> [Request]
Write every line out verbatim and omit the pictures.

> [Material]
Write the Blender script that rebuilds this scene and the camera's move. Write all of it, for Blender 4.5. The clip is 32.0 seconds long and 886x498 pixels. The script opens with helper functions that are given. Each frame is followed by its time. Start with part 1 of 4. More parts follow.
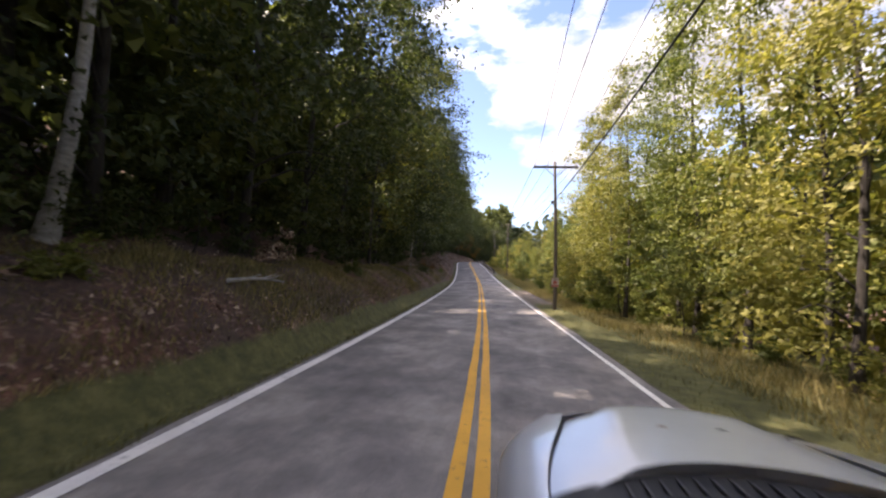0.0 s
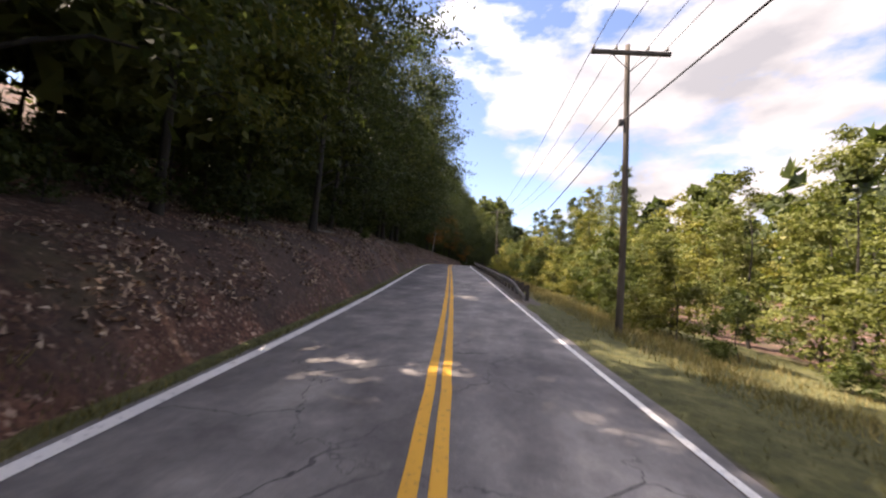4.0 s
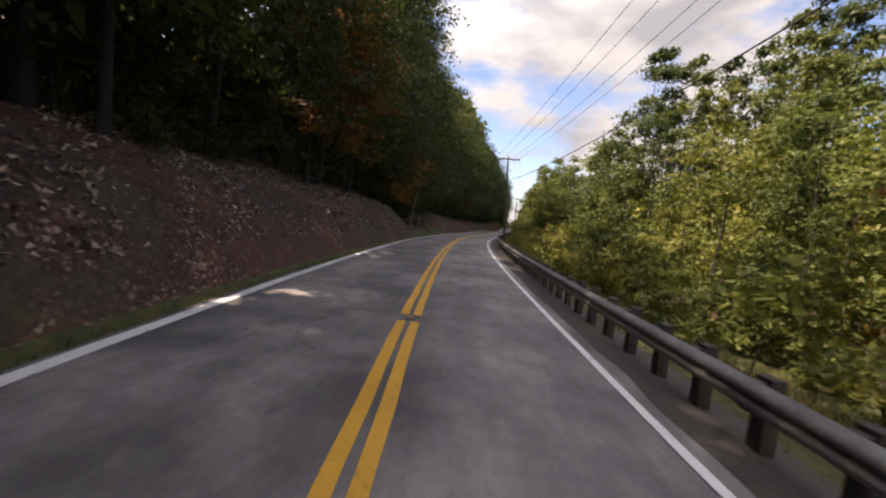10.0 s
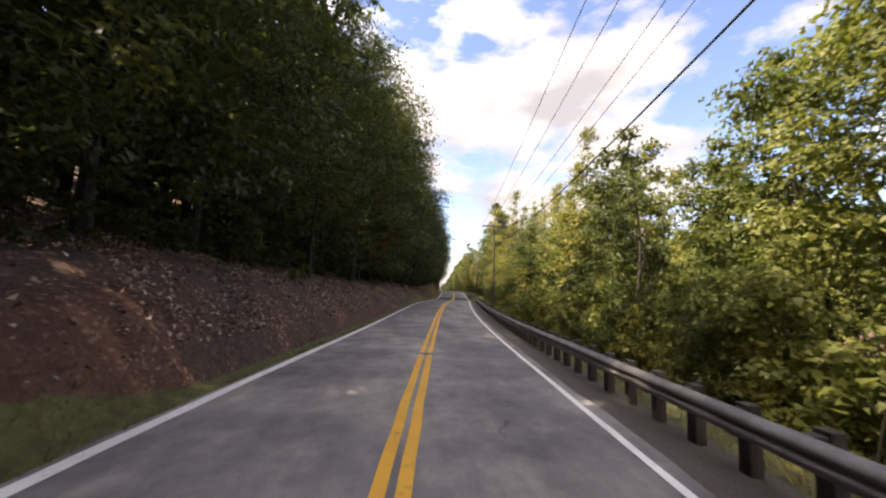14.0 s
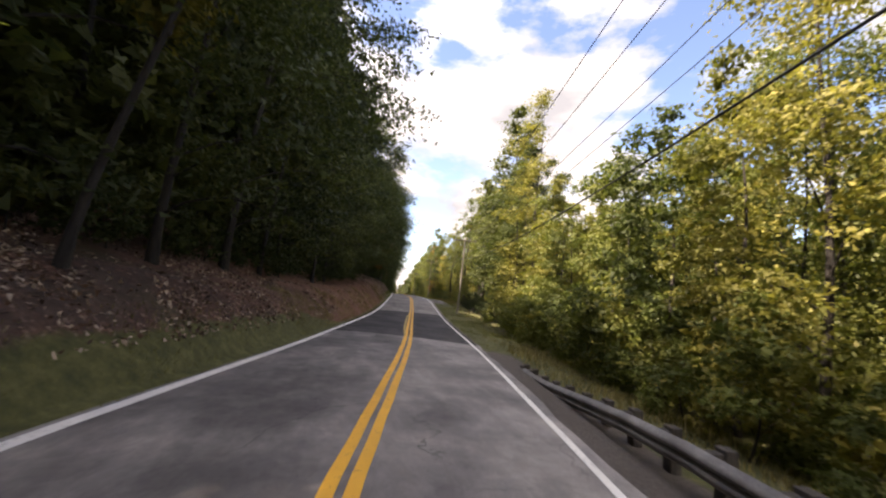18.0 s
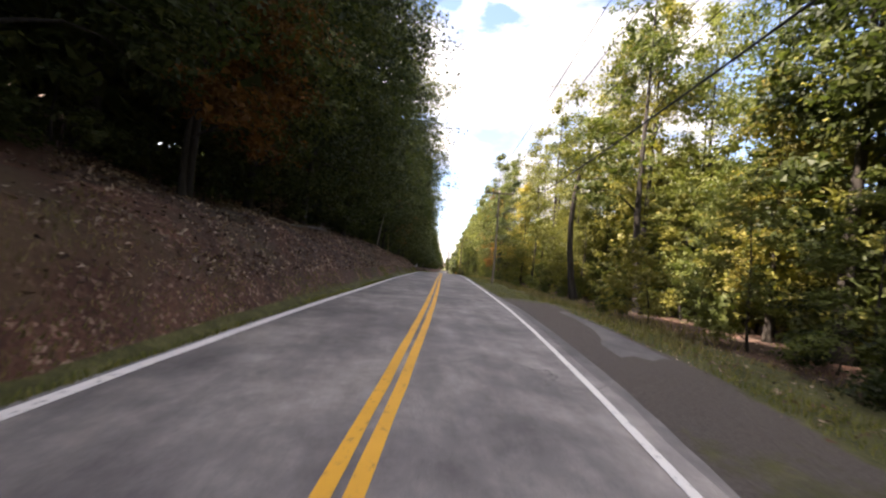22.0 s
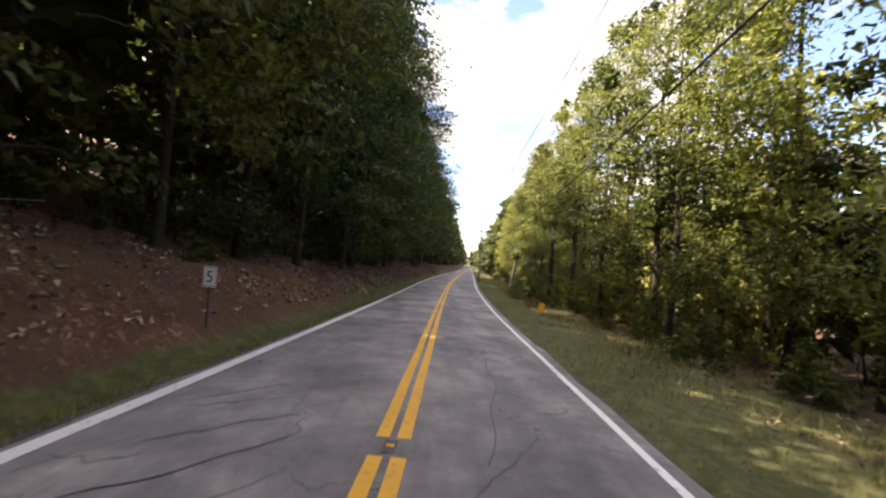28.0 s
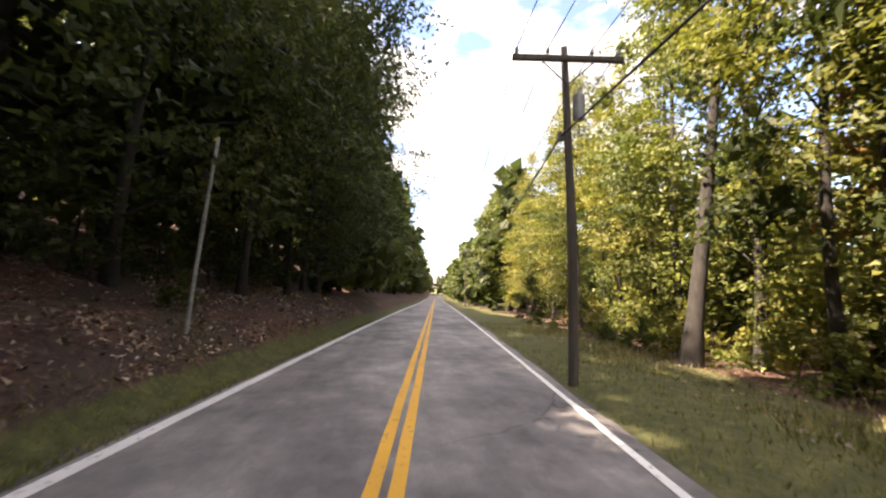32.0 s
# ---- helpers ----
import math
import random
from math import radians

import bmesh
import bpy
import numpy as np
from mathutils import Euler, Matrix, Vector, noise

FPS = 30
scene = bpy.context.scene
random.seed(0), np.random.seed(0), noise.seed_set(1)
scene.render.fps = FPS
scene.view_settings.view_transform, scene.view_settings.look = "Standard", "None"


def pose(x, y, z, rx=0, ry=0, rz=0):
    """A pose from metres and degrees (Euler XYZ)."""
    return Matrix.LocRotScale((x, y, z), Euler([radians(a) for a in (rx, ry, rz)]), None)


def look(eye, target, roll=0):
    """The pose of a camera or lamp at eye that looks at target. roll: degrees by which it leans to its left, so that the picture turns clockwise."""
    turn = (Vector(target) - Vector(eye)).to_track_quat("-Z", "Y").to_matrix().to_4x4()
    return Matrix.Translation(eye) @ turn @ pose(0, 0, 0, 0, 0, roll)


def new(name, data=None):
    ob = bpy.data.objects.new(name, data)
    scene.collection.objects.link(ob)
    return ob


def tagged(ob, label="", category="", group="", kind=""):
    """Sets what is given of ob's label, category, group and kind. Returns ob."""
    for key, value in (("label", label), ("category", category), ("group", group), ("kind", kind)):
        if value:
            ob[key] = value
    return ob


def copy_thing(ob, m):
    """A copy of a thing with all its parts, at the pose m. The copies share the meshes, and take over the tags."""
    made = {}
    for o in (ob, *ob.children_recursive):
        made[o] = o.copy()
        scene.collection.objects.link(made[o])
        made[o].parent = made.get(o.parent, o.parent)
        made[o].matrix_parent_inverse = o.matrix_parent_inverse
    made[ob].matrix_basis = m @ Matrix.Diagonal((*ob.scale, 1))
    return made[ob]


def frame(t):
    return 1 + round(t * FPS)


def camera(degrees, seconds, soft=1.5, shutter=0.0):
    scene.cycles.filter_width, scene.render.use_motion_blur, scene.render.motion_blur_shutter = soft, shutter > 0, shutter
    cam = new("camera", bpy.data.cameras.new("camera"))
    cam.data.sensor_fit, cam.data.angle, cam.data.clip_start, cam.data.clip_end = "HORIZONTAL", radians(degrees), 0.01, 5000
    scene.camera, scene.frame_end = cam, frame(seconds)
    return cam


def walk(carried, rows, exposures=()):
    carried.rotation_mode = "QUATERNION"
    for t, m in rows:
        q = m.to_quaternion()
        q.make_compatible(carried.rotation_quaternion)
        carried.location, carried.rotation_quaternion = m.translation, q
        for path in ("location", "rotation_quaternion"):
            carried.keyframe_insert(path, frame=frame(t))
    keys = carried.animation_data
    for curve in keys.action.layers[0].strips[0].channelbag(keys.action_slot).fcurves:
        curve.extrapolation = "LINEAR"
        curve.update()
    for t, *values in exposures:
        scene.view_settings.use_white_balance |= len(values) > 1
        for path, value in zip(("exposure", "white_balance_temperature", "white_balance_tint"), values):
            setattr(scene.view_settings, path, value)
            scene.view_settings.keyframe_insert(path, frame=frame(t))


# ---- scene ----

> [Finished exercise]
Write the Blender script that rebuilds this scene and the camera's move. Write all of it, for Blender 4.5. The clip is 32.0 seconds long and 886x498 pixels. The script opens with helper functions that are given. Each frame is followed by its time. Start with part 1 of 4. More parts follow.
0.0 s
4.0 s
10.0 s
14.0 s
18.0 s
22.0 s
28.0 s
32.0 s
# ---- helpers ----
import math
import random
from math import radians

import bmesh
import bpy
import numpy as np
from mathutils import Euler, Matrix, Vector, noise

FPS = 30
scene = bpy.context.scene
random.seed(0), np.random.seed(0), noise.seed_set(1)
scene.render.fps = FPS
scene.view_settings.view_transform, scene.view_settings.look = "Standard", "None"


def pose(x, y, z, rx=0, ry=0, rz=0):
    """A pose from metres and degrees (Euler XYZ)."""
    return Matrix.LocRotScale((x, y, z), Euler([radians(a) for a in (rx, ry, rz)]), None)


def look(eye, target, roll=0):
    """The pose of a camera or lamp at eye that looks at target. roll: degrees by which it leans to its left, so that the picture turns clockwise."""
    turn = (Vector(target) - Vector(eye)).to_track_quat("-Z", "Y").to_matrix().to_4x4()
    return Matrix.Translation(eye) @ turn @ pose(0, 0, 0, 0, 0, roll)


def new(name, data=None):
    ob = bpy.data.objects.new(name, data)
    scene.collection.objects.link(ob)
    return ob


def tagged(ob, label="", category="", group="", kind=""):
    """Sets what is given of ob's label, category, group and kind. Returns ob."""
    for key, value in (("label", label), ("category", category), ("group", group), ("kind", kind)):
        if value:
            ob[key] = value
    return ob


def copy_thing(ob, m):
    """A copy of a thing with all its parts, at the pose m. The copies share the meshes, and take over the tags."""
    made = {}
    for o in (ob, *ob.children_recursive):
        made[o] = o.copy()
        scene.collection.objects.link(made[o])
        made[o].parent = made.get(o.parent, o.parent)
        made[o].matrix_parent_inverse = o.matrix_parent_inverse
    made[ob].matrix_basis = m @ Matrix.Diagonal((*ob.scale, 1))
    return made[ob]


def frame(t):
    return 1 + round(t * FPS)


def camera(degrees, seconds, soft=1.5, shutter=0.0):
    scene.cycles.filter_width, scene.render.use_motion_blur, scene.render.motion_blur_shutter = soft, shutter > 0, shutter
    cam = new("camera", bpy.data.cameras.new("camera"))
    cam.data.sensor_fit, cam.data.angle, cam.data.clip_start, cam.data.clip_end = "HORIZONTAL", radians(degrees), 0.01, 5000
    scene.camera, scene.frame_end = cam, frame(seconds)
    return cam


def walk(carried, rows, exposures=()):
    carried.rotation_mode = "QUATERNION"
    for t, m in rows:
        q = m.to_quaternion()
        q.make_compatible(carried.rotation_quaternion)
        carried.location, carried.rotation_quaternion = m.translation, q
        for path in ("location", "rotation_quaternion"):
            carried.keyframe_insert(path, frame=frame(t))
    keys = carried.animation_data
    for curve in keys.action.layers[0].strips[0].channelbag(keys.action_slot).fcurves:
        curve.extrapolation = "LINEAR"
        curve.update()
    for t, *values in exposures:
        scene.view_settings.use_white_balance |= len(values) > 1
        for path, value in zip(("exposure", "white_balance_temperature", "white_balance_tint"), values):
            setattr(scene.view_settings, path, value)
            scene.view_settings.keyframe_insert(path, frame=frame(t))


# ---- scene ----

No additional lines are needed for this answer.